Peter Schmeichel is one of the best goalkeepers to have ever graced football; a model of consistency, a mountain of a man and comfortably the most successful goalkeeper of the modern era. He is well known for his performances for Manchester United, especially in the 1999 Champions League Final. He is also well remembered for his contribution to the national team of Denmark, helping them win the 1992 European Championship, a feat nobody saw coming and a tale which will forever be inplanted on footballing history. Known for his dominant physique and style, he would bark instructions to those around him, especially to teammates playing below their best.
Manchester United fans always feel confident with Schmeichel in goal. Schmeichel really was the complete goalkeeper, giant, yet agility like a stray cat. His kicks were like rockets, his throws could easily reach the half way line; And he was a player which could walk into most dominant European sides. He was sharp, and cut an impressive, imposing figure.

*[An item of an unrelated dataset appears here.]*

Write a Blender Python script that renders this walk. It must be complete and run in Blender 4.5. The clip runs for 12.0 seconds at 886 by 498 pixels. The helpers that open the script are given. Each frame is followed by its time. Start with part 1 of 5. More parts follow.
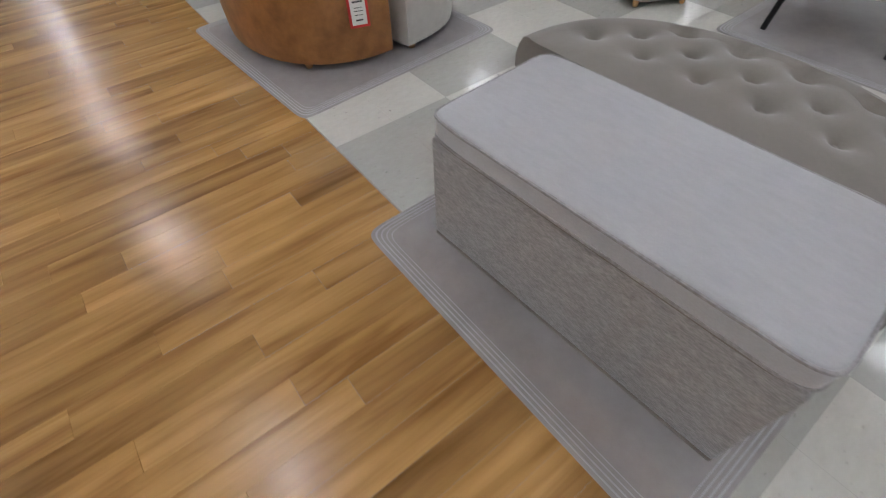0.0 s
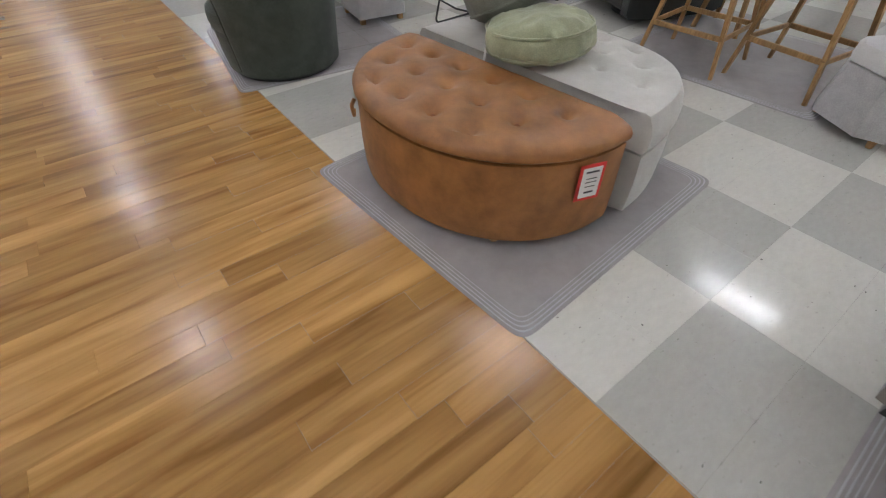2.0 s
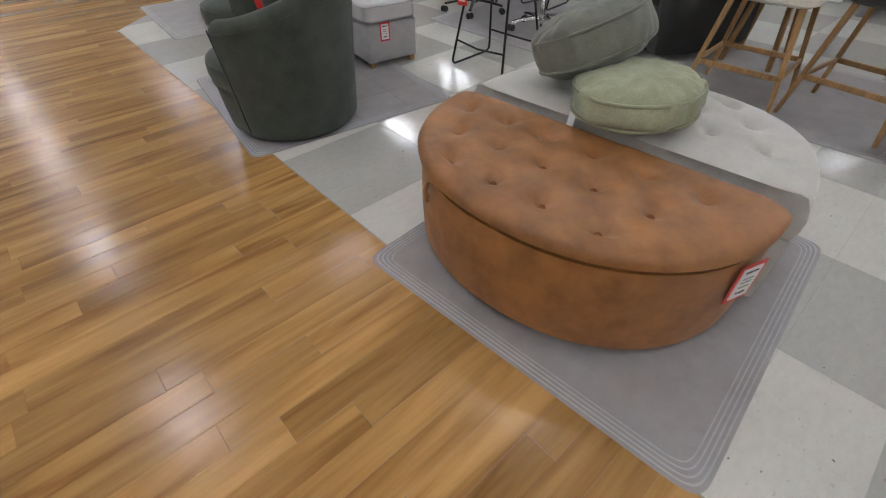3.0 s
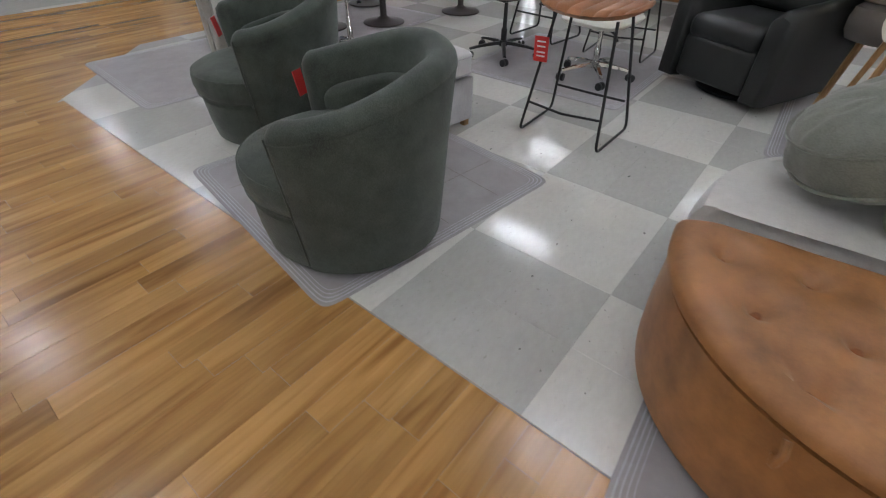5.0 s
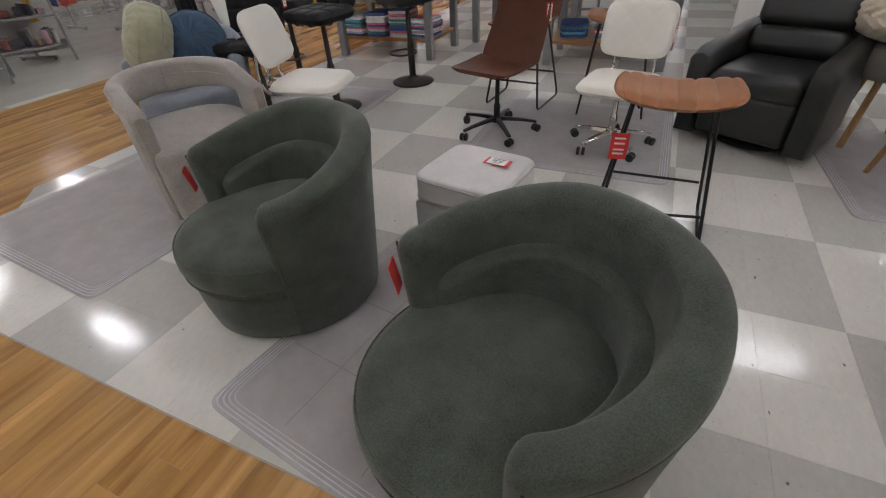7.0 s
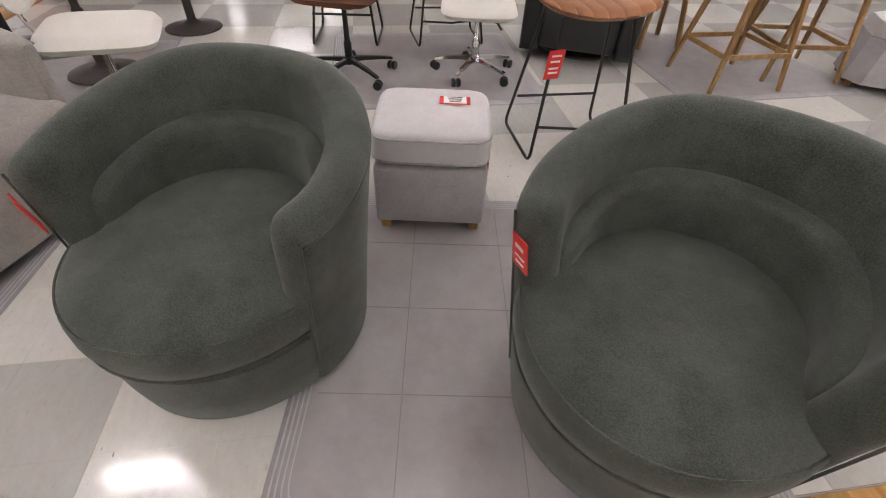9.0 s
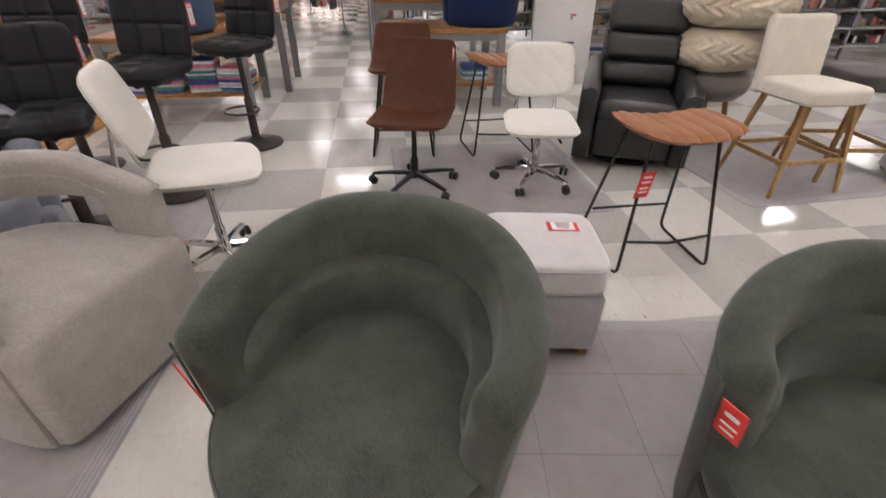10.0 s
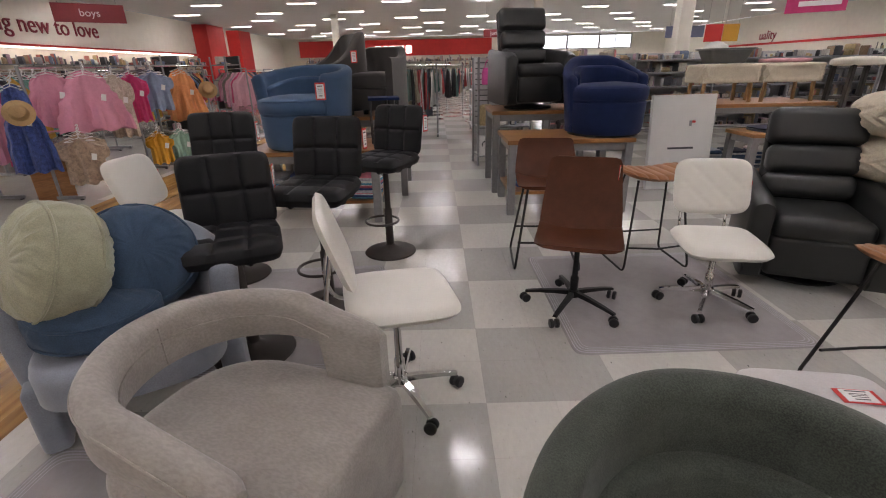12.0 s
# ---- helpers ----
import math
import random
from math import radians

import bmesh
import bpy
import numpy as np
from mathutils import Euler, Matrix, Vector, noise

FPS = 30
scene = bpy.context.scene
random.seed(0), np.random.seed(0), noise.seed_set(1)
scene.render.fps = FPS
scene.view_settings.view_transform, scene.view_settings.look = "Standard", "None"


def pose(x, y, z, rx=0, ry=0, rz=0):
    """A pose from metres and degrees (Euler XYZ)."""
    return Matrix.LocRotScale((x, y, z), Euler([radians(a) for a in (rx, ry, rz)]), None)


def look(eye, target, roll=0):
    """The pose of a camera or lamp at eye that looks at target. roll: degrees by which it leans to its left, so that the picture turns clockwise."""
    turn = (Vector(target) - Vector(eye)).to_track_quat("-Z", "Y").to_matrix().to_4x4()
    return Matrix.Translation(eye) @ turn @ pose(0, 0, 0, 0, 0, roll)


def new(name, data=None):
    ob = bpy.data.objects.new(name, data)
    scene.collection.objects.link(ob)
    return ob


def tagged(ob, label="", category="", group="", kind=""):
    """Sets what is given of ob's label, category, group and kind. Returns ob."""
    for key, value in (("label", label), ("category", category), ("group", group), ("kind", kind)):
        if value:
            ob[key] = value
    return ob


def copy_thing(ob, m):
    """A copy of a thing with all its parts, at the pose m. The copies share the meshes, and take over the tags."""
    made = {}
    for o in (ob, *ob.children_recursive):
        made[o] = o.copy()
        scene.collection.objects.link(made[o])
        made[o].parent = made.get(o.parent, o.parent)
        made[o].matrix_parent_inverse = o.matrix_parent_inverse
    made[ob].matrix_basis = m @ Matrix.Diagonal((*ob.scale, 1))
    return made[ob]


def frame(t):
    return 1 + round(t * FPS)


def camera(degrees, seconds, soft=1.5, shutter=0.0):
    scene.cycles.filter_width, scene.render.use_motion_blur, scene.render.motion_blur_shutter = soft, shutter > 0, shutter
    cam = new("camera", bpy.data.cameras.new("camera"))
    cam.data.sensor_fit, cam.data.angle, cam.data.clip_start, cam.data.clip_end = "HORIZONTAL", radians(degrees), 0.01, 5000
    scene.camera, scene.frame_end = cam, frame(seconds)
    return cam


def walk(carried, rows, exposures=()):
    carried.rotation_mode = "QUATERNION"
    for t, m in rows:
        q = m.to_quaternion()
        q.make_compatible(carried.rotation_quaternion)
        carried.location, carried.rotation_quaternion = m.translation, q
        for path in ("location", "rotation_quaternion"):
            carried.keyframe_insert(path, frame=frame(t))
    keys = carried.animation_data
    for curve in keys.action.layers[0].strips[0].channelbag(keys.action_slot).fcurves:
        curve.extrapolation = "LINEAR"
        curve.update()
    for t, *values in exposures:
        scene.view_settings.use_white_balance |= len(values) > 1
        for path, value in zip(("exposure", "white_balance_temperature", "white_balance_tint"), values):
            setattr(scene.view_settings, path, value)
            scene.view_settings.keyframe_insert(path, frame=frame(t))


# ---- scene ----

Being voted at ‘World’s Best Goalkeeper’ in 1992 and 1993 would have been no doubt one of the greatest accolades any keeper could receive but in an illustrious career spanning 21 years, this Danish keeper also made 129 International appearances for Denmark and also notching up an incredible 648 Senior career appearances too. It all started in 1981 when a young Schmeichel spent the first three years at Gladsaxe-Hero in the Danish league. A move in 1984 to Hvidovre and again to Brondby in 1987 meant that after 243 appearances in the Danish leagues and his performances for the National side, this ‘Great Dane’ landed in the premiership with Manchester United in a deal worth a valuable £500,000.
It was at United where he made his name for sure on the World stage. His sheer athleticism and bravery saw him pull off the most remarkable saves, making him a pivotal figure as United began to dominate English football.
His save against Rapid Vienna in the Champions League in 1996 was typical of his heroics – earning comparisons with Gordon Banks’ legendary stop to deny Pele at the World Cup in 1970. But it wasn’t only his shot-stopping that made Schmeichel so effective. His distribution of the ball, with his mammoth throws were key to so many break-away goals when finding the runs of Ryan Giggs, Andrei Kanchelskis or David Beckham. Then there was his tendency to offer his services up front in times of need; The Dane famously scoring in a Uefa Cup tie against Rotor Volgograd in 1995. Schmeichel’s stature was immense as United won two league and FA Cup doubles, as well as the Treble in 1999.
By now 35 years old, the gruelling English seasons had taken their toll and Schmeichel decided to make a change, signing with Portuguese club Sporting CP. He went on to win the Portuguese Premier league with them, but did not stay for long, moving again in 2001. Instead, he remarkably returned to England where he signed for Aston Villa. That season, he befittingly became the first goalkeeper to score a goal in the Premiership, against Everton. His brief sojourn in Portugal over, Schmeichel remarkably returned to England with Aston Villa. However, the shock was still to come as, after one season in the Midlands, he signed with United’s historic rivals, Manchester City. During what would prove his final season, he managed to keep a clean sheet in the Manchester derby and contributed to a famous victory for City. Despite such moments, Schmeichel finally called time on his career at the end of that 2002-2003 season.
They say there is only one position in a Manchester United Dream Team which is automatic, and that position is for Peter Schmeichel.
Along with the likes of Lev Yashin, Gordon Banks, Dino Zoff; Peter Schmeichel can truly be held in high regard as one of the best Goalkeepers to have ever lived. A terrific footballer on and off the pitch, he is held within the highest epitome in Danish footballing history, and is a legend for Manchester United. There is no doubt that he has left his mark on football.